すなわち、表示制御装置10は、各機能を実現する制御プログラムの命令を実行するCPU、上記プログラムを格納したROM(read only memory)、上記プログラムを展開するRAM(random access memory)、上記プログラムおよび各種データを格納するメモリ等の記憶装置(記録媒体)などを備えている。そして、本発明の目的は、上述した機能を実現するソフトウェアである表示制御装置10の制御プログラムのプログラムコード(実行形式プログラム、中間コードプログラム、ソースプログラム)をコンピュータで読み取り可能に記録した記録媒体を、上記表示制御装置10に供給し、そのコンピュータ(またはCPUやMPU(microprocessor unit))が記録媒体に記録されているプログラムコードを読み出し実行することによっても、達成可能である。
上記記録媒体としては、例えば、磁気テープやカセットテープ等のテープ系、フロッピー(登録商標)ディスク/ハードディスク等の磁気ディスクやCD−ROM(compact disc read-only memory)/MO(magneto-optical)/MD(Mini Disc)/DVD(digital video disk)/CD−R(CD Recordable)等の光ディスクを含むディスク系、ICカード(メモリカードを含む)/光カード等のカード系、あるいはマスクROM/EPROM(erasable programmable read-only memory)/EEPROM(electrically erasable and programmable read-only memory)/フラッシュROM等の半導体メモリ系などを用いることができる。
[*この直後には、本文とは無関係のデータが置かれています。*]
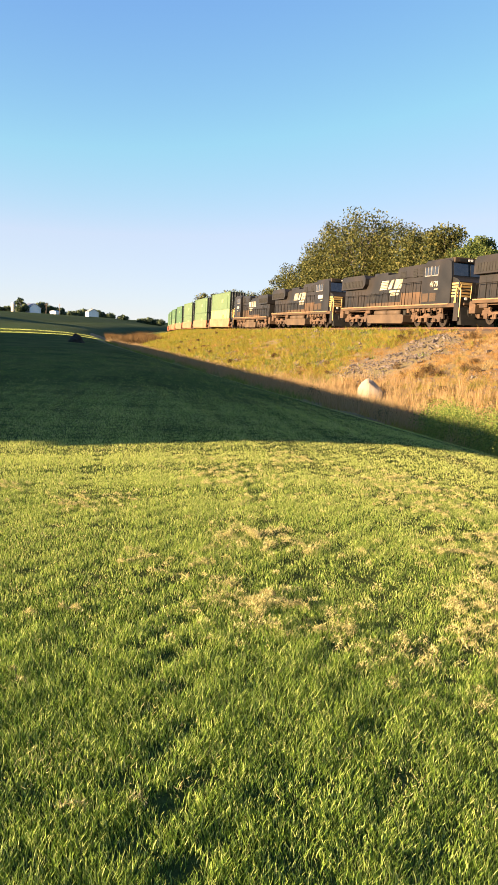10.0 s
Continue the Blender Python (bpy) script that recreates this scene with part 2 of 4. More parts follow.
M_GALV = surface("galvanised_steel", (0.42, 0.43, 0.44), (0.58, 0.58, 0.58), 2, 14, 0.4, 0.6, 0.1)
M_HOUSE = surface("white_boards", (0.70, 0.69, 0.66), (0.80, 0.79, 0.76), 0.5, 6, 0.7)
M_SHINGLE = surface("roof_shingle", (0.16, 0.15, 0.16), (0.26, 0.25, 0.25), 0.6, 8, 0.9)
M_POLE = surface("weathered_pole", (0.16, 0.13, 0.10), (0.26, 0.21, 0.17), 1, 12, 0.9)
M_EARTH = surface("dark_earth", (0.012, 0.012, 0.008), (0.03, 0.028, 0.018), 1.5, 10, 0.95, bump=0.9, depth=0.05)


# ---- mesh helpers
def box(bm, x0, x1, y0, y1, z0, z1, bev=0.0):
    r = bmesh.ops.create_cube(bm, size=1.0)
    bmesh.ops.transform(bm, matrix=Matrix.Translation(((x0 + x1) / 2, (y0 + y1) / 2, (z0 + z1) / 2)) @ Matrix.Diagonal((abs(x1 - x0), abs(y1 - y0), abs(z1 - z0), 1)), verts=r["verts"])
    if bev:
        edges = list({e for v in r["verts"] for e in v.link_edges})
        bmesh.ops.bevel(bm, geom=edges, offset=bev, segments=2, affect="EDGES", profile=0.6)
    return bm


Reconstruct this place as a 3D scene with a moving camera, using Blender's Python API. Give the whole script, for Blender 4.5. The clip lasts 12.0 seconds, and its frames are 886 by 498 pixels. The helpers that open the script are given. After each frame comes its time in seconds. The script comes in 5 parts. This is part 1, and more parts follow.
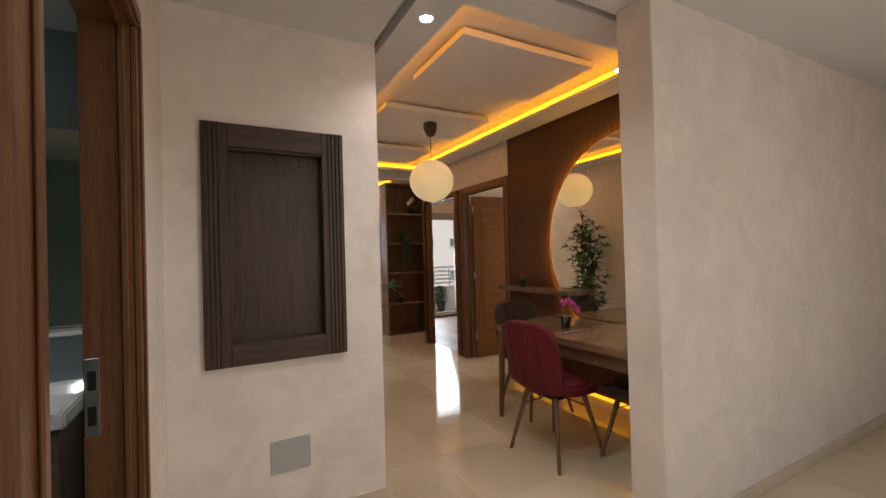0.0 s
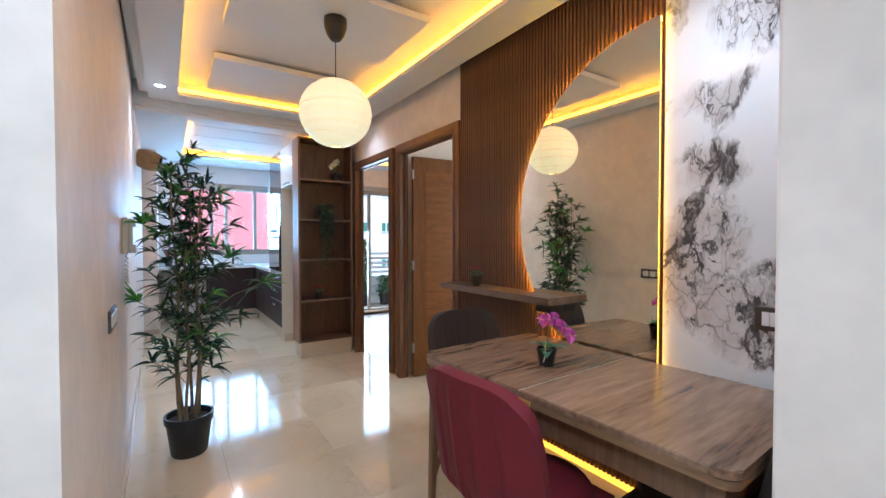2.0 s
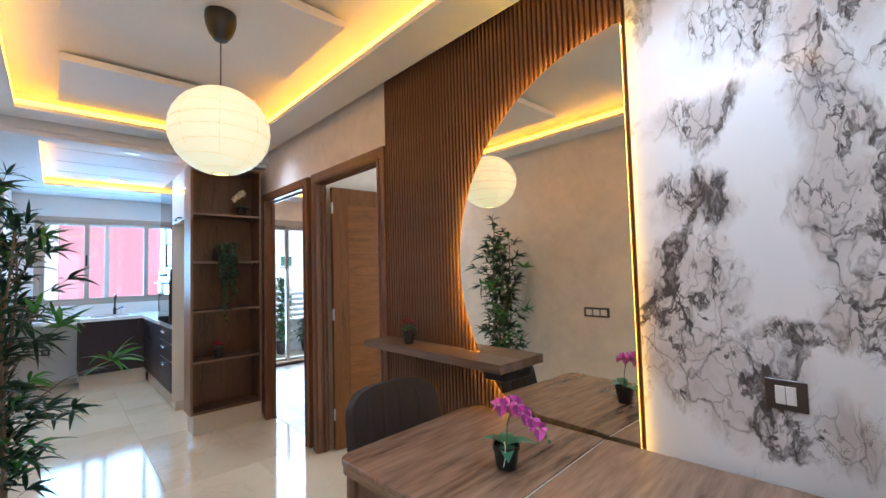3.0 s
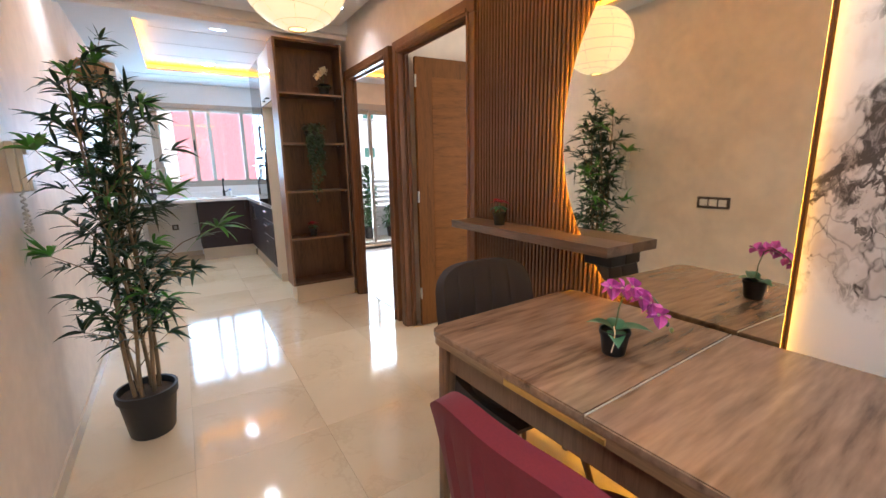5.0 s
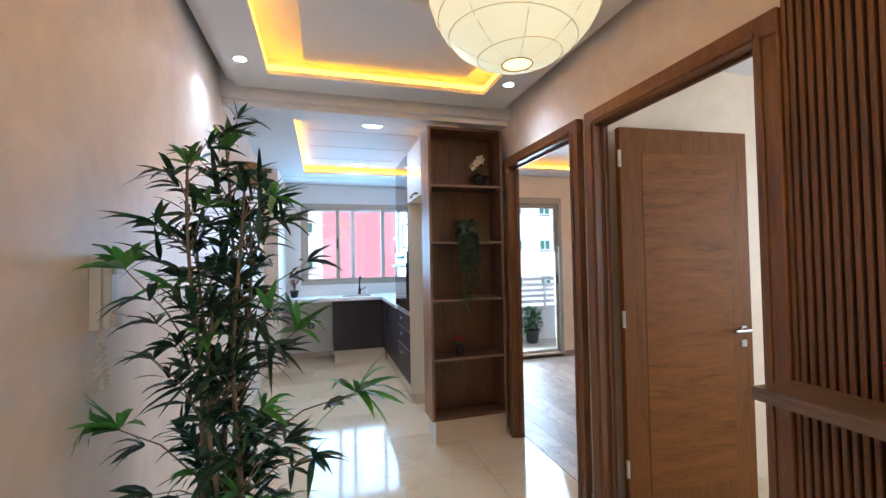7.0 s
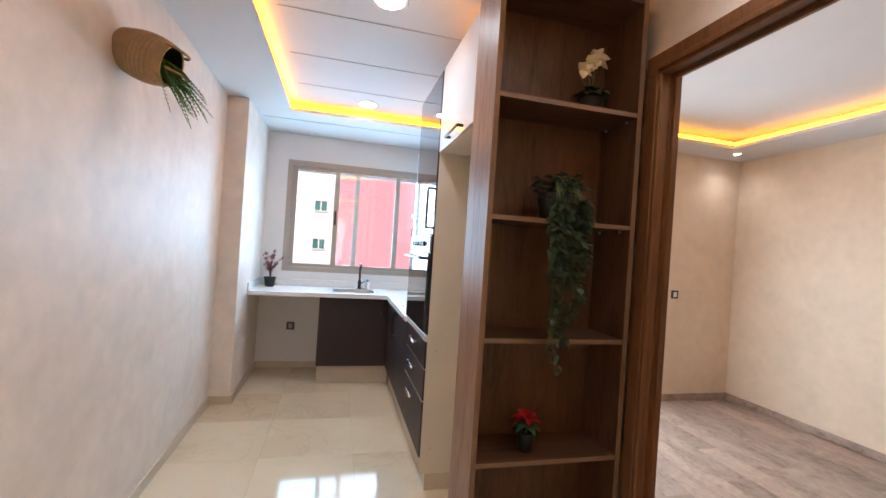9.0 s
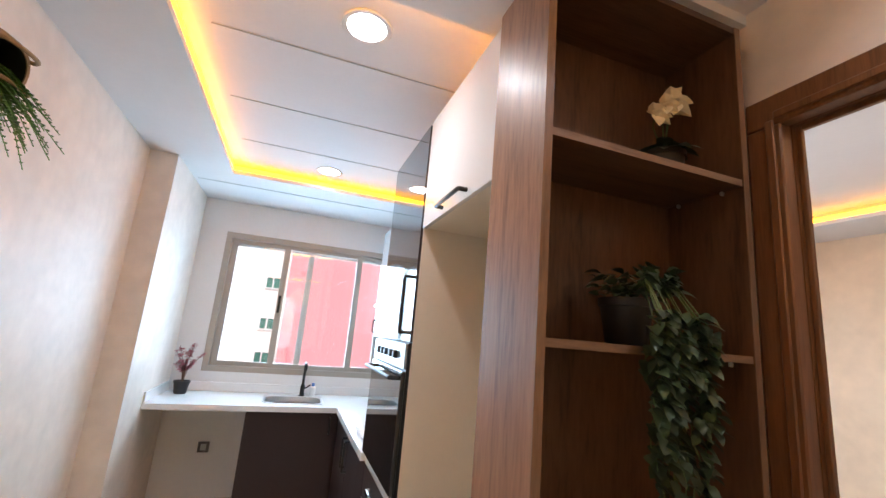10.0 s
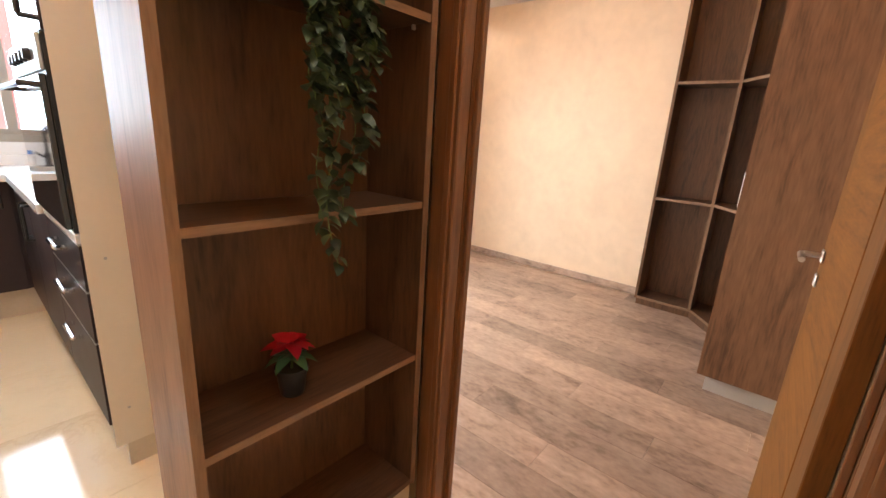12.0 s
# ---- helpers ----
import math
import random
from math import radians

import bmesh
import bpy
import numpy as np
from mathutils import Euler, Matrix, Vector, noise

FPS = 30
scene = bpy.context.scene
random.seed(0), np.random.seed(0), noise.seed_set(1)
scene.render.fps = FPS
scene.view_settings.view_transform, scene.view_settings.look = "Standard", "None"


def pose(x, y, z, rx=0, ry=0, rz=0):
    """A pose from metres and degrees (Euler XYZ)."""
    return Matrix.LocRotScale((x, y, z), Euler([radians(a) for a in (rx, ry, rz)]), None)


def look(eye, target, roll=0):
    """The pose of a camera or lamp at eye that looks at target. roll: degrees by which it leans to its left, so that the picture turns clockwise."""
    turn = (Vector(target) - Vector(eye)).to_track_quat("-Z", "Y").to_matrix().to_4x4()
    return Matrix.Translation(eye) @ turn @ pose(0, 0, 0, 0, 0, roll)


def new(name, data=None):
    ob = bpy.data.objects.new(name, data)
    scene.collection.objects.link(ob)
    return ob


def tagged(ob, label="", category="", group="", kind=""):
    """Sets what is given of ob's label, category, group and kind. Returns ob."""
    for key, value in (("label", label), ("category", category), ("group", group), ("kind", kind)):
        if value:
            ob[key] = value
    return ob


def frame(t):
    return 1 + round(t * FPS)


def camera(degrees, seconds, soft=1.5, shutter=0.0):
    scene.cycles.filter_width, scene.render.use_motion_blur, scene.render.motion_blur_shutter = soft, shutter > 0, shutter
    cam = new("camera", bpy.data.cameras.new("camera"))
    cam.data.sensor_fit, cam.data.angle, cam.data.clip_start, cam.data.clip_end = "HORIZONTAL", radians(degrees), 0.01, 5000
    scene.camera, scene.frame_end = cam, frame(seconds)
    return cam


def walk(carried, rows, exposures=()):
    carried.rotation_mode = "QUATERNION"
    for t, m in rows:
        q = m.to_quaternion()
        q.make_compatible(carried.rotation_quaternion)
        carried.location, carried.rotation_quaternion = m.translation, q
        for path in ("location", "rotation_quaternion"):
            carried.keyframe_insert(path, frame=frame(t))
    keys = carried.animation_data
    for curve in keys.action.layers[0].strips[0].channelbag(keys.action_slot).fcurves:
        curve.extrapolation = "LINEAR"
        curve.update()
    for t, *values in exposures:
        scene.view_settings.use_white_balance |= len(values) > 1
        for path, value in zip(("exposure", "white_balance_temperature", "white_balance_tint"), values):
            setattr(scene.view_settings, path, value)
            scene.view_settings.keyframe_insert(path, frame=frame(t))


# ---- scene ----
cam = camera(93.8, 12.0)
EXPOSURES = [(0.0, 0.1, 7000, 12), (0.5, 0.68, 5450, 4), (1.0, 1.08, 5600, 6), (1.5, 0.95, 5400, 5), (2.5, 1.1, 4800, 0), (3.7, 1.05, 5200, 4), (5.3, 1.25, 5900, 8), (6.0, 1.05, 5600, 5), (7.2, 1.0, 5200, 2), (8.8, 1.0, 6200, 10), (10.8, 1.05, 7000, 13), (12.0, 1.5, 8000, 18)]
PATH = [
    (0, (0.149, 0.057, 1.39), (1.095, 1.819, 1.414), -1.6),
    (0.5, (0.301, 0.315, 1.366), (0.594, 2.293, 1.33), -0.5),
    (1, (0.582, 0.623, 1.385), (1.089, 2.558, 1.394), -0.7),
    (1.5, (0.966, 0.914, 1.378), (1.796, 2.734, 1.363), -0.9),
    (2, (1.147, 1.225, 1.339), (2.252, 2.892, 1.296), 0.0),
    (2.5, (1.283, 1.45, 1.406), (2.564, 2.985, 1.451), -0.6),
    (3, (1.456, 1.612, 1.436), (2.82, 3.071, 1.536), -1.6),
    (3.5, (1.587, 1.706, 1.389), (2.961, 3.151, 1.237), -1.7),
    (3.7, (1.589, 1.723, 1.376), (2.957, 3.147, 1.061), -2.0),
    (5.3, (1.484, 1.849, 1.337), (2.399, 3.59, 0.972), -0.0),
    (5.5, (1.459, 1.927, 1.36), (2.291, 3.726, 1.095), 0.3),
    (6, (1.431, 2.185, 1.416), (2.196, 4.032, 1.347), 0.2),
    (6.5, (1.448, 2.439, 1.422), (2.083, 4.336, 1.455), -1.1),
    (7, (1.554, 2.822, 1.44), (2.111, 4.743, 1.488), -1.1),
    (7.2, (1.598, 2.975, 1.428), (2.175, 4.889, 1.466), -0.5),
    (8.8, (1.872, 4.387, 1.417), (2.394, 6.317, 1.385), 3.6),
    (9, (1.838, 4.523, 1.435), (2.325, 6.463, 1.436), 3.8),
    (9.5, (1.864, 4.933, 1.457), (2.343, 6.864, 1.661), 4.3),
    (10, (1.902, 5.24, 1.566), (2.539, 7.093, 1.967), 5.0),
    (10.5, (1.857, 5.322, 1.531), (2.665, 7.132, 1.799), 5.1),
    (11, (1.823, 5.319, 1.398), (2.745, 7.09, 1.291), 5.0),
    (11.5, (1.847, 5.267, 1.301), (2.958, 6.871, 0.859), 4.3),
    (12, (2.142, 5.191, 1.292), (3.627, 6.425, 0.771), 3.5),
]
walk(cam, [(t, look(eye, target, roll)) for t, eye, target, roll in PATH], EXPOSURES)

# ---- world and large lights ----
world = bpy.data.worlds.new("sky")
scene.world = world
world.use_nodes = True
wn = world.node_tree.nodes
sky = wn.new("ShaderNodeTexSky")
sky.sky_type, sky.sun_disc = 'NISHITA', False
sky.sun_elevation, sky.sun_rotation = radians(48), radians(158)
wn["Background"].inputs["Strength"].default_value = 0.11
world.node_tree.links.new(sky.outputs["Color"], wn["Background"].inputs["Color"])


def lamp(name, kind, m, energy, color, **more):
    data = bpy.data.lights.new(name, kind)
    data.energy, data.color = energy, color
    if "size" in more:
        data.shape, data.size, data.size_y = 'RECTANGLE', more["size"], more["size_y"]
    if "angle" in more:
        data.angle = more["angle"]
    if "spot" in more:
        data.spot_size, data.spot_blend, data.shadow_soft_size = radians(more["spot"]), 1.0, 0.04
    ob = new(name, data)
    ob.matrix_basis = m
    return ob


lamp("sun", 'SUN', look((0, 0, 0), (0.25, 0.62, -0.8)), 3.1, (1, 0.95, 0.88), angle=radians(0.5))
# sky light in the openings
lamp("kitchen_window_daylight", 'AREA', look((2.02, 9.66, 1.70), (2.02, 5.0, 1.25)), 34, (0.44, 0.73, 1.0), size=1.35, size_y=1.15)
lamp("balcony_daylight", 'AREA', look((4.17, 8.40, 1.15), (4.17, 5.0, -0.6)), 50, (0.76, 0.89, 1.0), size=1.3, size_y=2.0)
lamp("room_window_daylight", 'AREA', look((5.6, 3.2, 1.55), (3.1, 3.75, 1.2)), 23, (1.0, 0.97, 0.93), size=1.3, size_y=1.2)
lamp("hall_window_daylight", 'AREA', look((2.0, -1.6, 1.5), (1.9, 3.0, 1.3)), 15, (0.90, 0.95, 1.0), size=2.6, size_y=1.7)

# ---- materials ----
MATS = {}


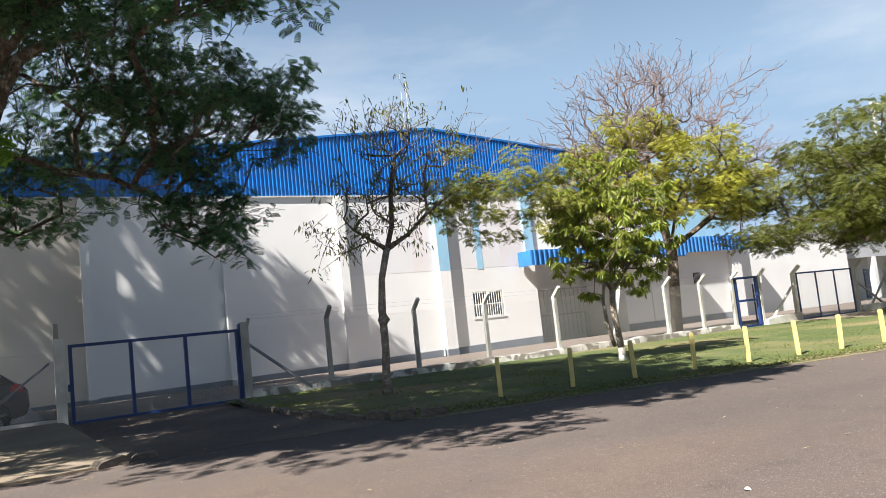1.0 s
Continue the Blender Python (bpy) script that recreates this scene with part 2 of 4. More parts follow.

また、表示制御装置10を通信ネットワークと接続可能に構成し、上記プログラムコードを通信ネットワークを介して供給してもよい。この通信ネットワークとしては、特に限定されず、例えば、インターネット、イントラネット、エキストラネット、LAN(local area network)、ISDN(integrated services digital network)、VAN(value-added network)、CATV(community antenna television)通信網、仮想専用網(virtual private network)、電話回線網、移動体通信網、衛星通信網等が利用可能である。また、通信ネットワークを構成する伝送媒体としては、特に限定されず、例えば、IEEE(institute of electrical and electronic engineers)1394、USB、電力線搬送、ケーブルTV回線、電話線、ADSL(asynchronous digital subscriber loop)回線等の有線でも、IrDA(infrared data association)やリモコンのような赤外線、Bluetooth(登録商標)、802.11無線、HDR(high data rate)、携帯電話網、衛星回線、地上波デジタル網等の無線でも利用可能である。なお、本発明は、上記プログラムコードが電子的な伝送で具現化された、搬送波に埋め込まれたコンピュータデータ信号の形態でも実現され得る。
本発明は上述した実施形態に限定されるものではなく、請求項に示した範囲で種々の変更が可能である。すなわち、請求項に示した範囲で適宜変更した技術的手段を組み合わせて得られる実施形態についても本発明の技術的範囲に含まれる。